Data lines:

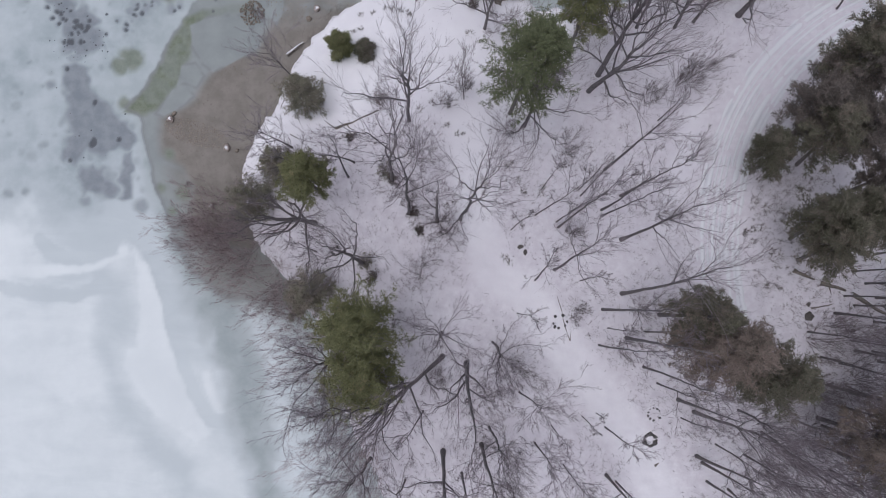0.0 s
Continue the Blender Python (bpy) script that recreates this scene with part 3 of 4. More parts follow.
def snow_trail():
    """A packed trail with the parallel grooves of tracks, 4.8 m wide."""
    line = np.array(TRAIL)
    for _ in range(3):
        mid = np.empty((2 * len(line) - 2, 2))
        mid[0::2], mid[1::2] = line[:-1] * 0.75 + line[1:] * 0.25, line[:-1] * 0.25 + line[1:] * 0.75
        line = np.vstack([line[:1], mid, line[-1:]])
    seg = np.hypot(*np.diff(line, axis=0).T)
    s = np.concatenate([[0], np.cumsum(seg)])
    at = np.arange(0, s[-1], 0.3)
    cx, cy = np.interp(at, s, line[:, 0]), np.interp(at, s, line[:, 1])
    tx, ty = np.gradient(cx), np.gradient(cy)
    size = np.hypot(tx, ty)
    nx, ny = ty / size, -tx / size
    across = np.linspace(-2.6, 2.6, 79)
    gx, gy = cx[:, None] + nx[:, None] * across, cy[:, None] + ny[:, None] * across
    sway = (value_noise(at, at * 0, 9.0, 201) - 0.5)[:, None] * 0.5
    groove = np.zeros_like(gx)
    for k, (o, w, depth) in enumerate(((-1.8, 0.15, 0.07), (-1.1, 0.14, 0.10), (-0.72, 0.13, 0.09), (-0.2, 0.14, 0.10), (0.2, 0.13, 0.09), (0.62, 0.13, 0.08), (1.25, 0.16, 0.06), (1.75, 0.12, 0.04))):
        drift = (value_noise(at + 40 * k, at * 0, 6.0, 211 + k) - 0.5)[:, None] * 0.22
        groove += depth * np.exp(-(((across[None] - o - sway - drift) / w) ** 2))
    rim = step(np.abs(across), 1.9, 2.6)[None]
    ends = step(at, 0, 5)[:, None] * np.ones_like(gx)
    z = land_height(gx, gy) + 0.02 - (groove + (value_noise(gx, gy, 0.4, 221) - 0.5) * 0.03) * ends - 0.2 * rim - 0.2 * (1 - ends)
    rows, cols = gx.shape
    a = (np.arange(rows - 1)[:, None] * cols + np.arange(cols - 1)[None]).ravel()
    faces = np.stack([a, a + 1, a + cols + 1, a + cols], 1)
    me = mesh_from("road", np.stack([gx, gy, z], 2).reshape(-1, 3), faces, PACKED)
    # the groove mark grows with depth and carries packed grey plus painted shade
    set_marks(me, {"duff": np.zeros(rows * cols), "rut_shade": np.clip(groove * ends * 9, 0, 1).ravel()})
    return tagged(new("road", me), "packed snow trail with parallel sled and tyre grooves", "snow trail", kind="structure")


snow_trail()

# ---- trees ----


def unit(v):
    return v / np.maximum(np.linalg.norm(v, axis=-1, keepdims=True), 1e-9)


def tubes(paths, radii, sides):
    """Tapered tubes: paths (n, k, 3), radii (n, k). Gives vertices and quads."""
    n, k, _ = paths.shape
    along = unit(np.gradient(paths, axis=1))
    ref = np.where(np.abs(along[:, :1, 2:3]) > 0.9, np.array([[[1.0, 0.0, 0.0]]]), np.array([[[0.0, 0.0, 1.0]]]))
    u = unit(np.cross(along, np.broadcast_to(ref, along.shape)))
    v = np.cross(along, u)
    a = np.arange(sides) * 2 * np.pi / sides
    ring = u[:, :, None] * np.cos(a)[None, None, :, None] + v[:, :, None] * np.sin(a)[None, None, :, None]
    verts = (paths[:, :, None] + ring * radii[:, :, None, None]).reshape(-1, 3)
    base = (np.arange(n)[:, None, None] * k + np.arange(k - 1)[None, :, None]) * sides
    i, j = np.arange(sides)[None, None], (np.arange(sides)[None, None] + 1) % sides
    faces = np.stack([base + i, base + j, base + sides + j, base + sides + i], 3).reshape(-1, 4)
    return verts, faces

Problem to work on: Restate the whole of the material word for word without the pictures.

Finished exercise:
0.0 s
Continue the Blender Python (bpy) script that recreates this scene with part 3 of 4. More parts follow.
def snow_trail():
    """A packed trail with the parallel grooves of tracks, 4.8 m wide."""
    line = np.array(TRAIL)
    for _ in range(3):
        mid = np.empty((2 * len(line) - 2, 2))
        mid[0::2], mid[1::2] = line[:-1] * 0.75 + line[1:] * 0.25, line[:-1] * 0.25 + line[1:] * 0.75
        line = np.vstack([line[:1], mid, line[-1:]])
    seg = np.hypot(*np.diff(line, axis=0).T)
    s = np.concatenate([[0], np.cumsum(seg)])
    at = np.arange(0, s[-1], 0.3)
    cx, cy = np.interp(at, s, line[:, 0]), np.interp(at, s, line[:, 1])
    tx, ty = np.gradient(cx), np.gradient(cy)
    size = np.hypot(tx, ty)
    nx, ny = ty / size, -tx / size
    across = np.linspace(-2.6, 2.6, 79)
    gx, gy = cx[:, None] + nx[:, None] * across, cy[:, None] + ny[:, None] * across
    sway = (value_noise(at, at * 0, 9.0, 201) - 0.5)[:, None] * 0.5
    groove = np.zeros_like(gx)
    for k, (o, w, depth) in enumerate(((-1.8, 0.15, 0.07), (-1.1, 0.14, 0.10), (-0.72, 0.13, 0.09), (-0.2, 0.14, 0.10), (0.2, 0.13, 0.09), (0.62, 0.13, 0.08), (1.25, 0.16, 0.06), (1.75, 0.12, 0.04))):
        drift = (value_noise(at + 40 * k, at * 0, 6.0, 211 + k) - 0.5)[:, None] * 0.22
        groove += depth * np.exp(-(((across[None] - o - sway - drift) / w) ** 2))
    rim = step(np.abs(across), 1.9, 2.6)[None]
    ends = step(at, 0, 5)[:, None] * np.ones_like(gx)
    z = land_height(gx, gy) + 0.02 - (groove + (value_noise(gx, gy, 0.4, 221) - 0.5) * 0.03) * ends - 0.2 * rim - 0.2 * (1 - ends)
    rows, cols = gx.shape
    a = (np.arange(rows - 1)[:, None] * cols + np.arange(cols - 1)[None]).ravel()
    faces = np.stack([a, a + 1, a + cols + 1, a + cols], 1)
    me = mesh_from("road", np.stack([gx, gy, z], 2).reshape(-1, 3), faces, PACKED)
    # the groove mark grows with depth and carries packed grey plus painted shade
    set_marks(me, {"duff": np.zeros(rows * cols), "rut_shade": np.clip(groove * ends * 9, 0, 1).ravel()})
    return tagged(new("road", me), "packed snow trail with parallel sled and tyre grooves", "snow trail", kind="structure")


snow_trail()

# ---- trees ----


def unit(v):
    return v / np.maximum(np.linalg.norm(v, axis=-1, keepdims=True), 1e-9)


def tubes(paths, radii, sides):
    """Tapered tubes: paths (n, k, 3), radii (n, k). Gives vertices and quads."""
    n, k, _ = paths.shape
    along = unit(np.gradient(paths, axis=1))
    ref = np.where(np.abs(along[:, :1, 2:3]) > 0.9, np.array([[[1.0, 0.0, 0.0]]]), np.array([[[0.0, 0.0, 1.0]]]))
    u = unit(np.cross(along, np.broadcast_to(ref, along.shape)))
    v = np.cross(along, u)
    a = np.arange(sides) * 2 * np.pi / sides
    ring = u[:, :, None] * np.cos(a)[None, None, :, None] + v[:, :, None] * np.sin(a)[None, None, :, None]
    verts = (paths[:, :, None] + ring * radii[:, :, None, None]).reshape(-1, 3)
    base = (np.arange(n)[:, None, None] * k + np.arange(k - 1)[None, :, None]) * sides
    i, j = np.arange(sides)[None, None], (np.arange(sides)[None, None] + 1) % sides
    faces = np.stack([base + i, base + j, base + sides + j, base + sides + i], 3).reshape(-1, 4)
    return verts, faces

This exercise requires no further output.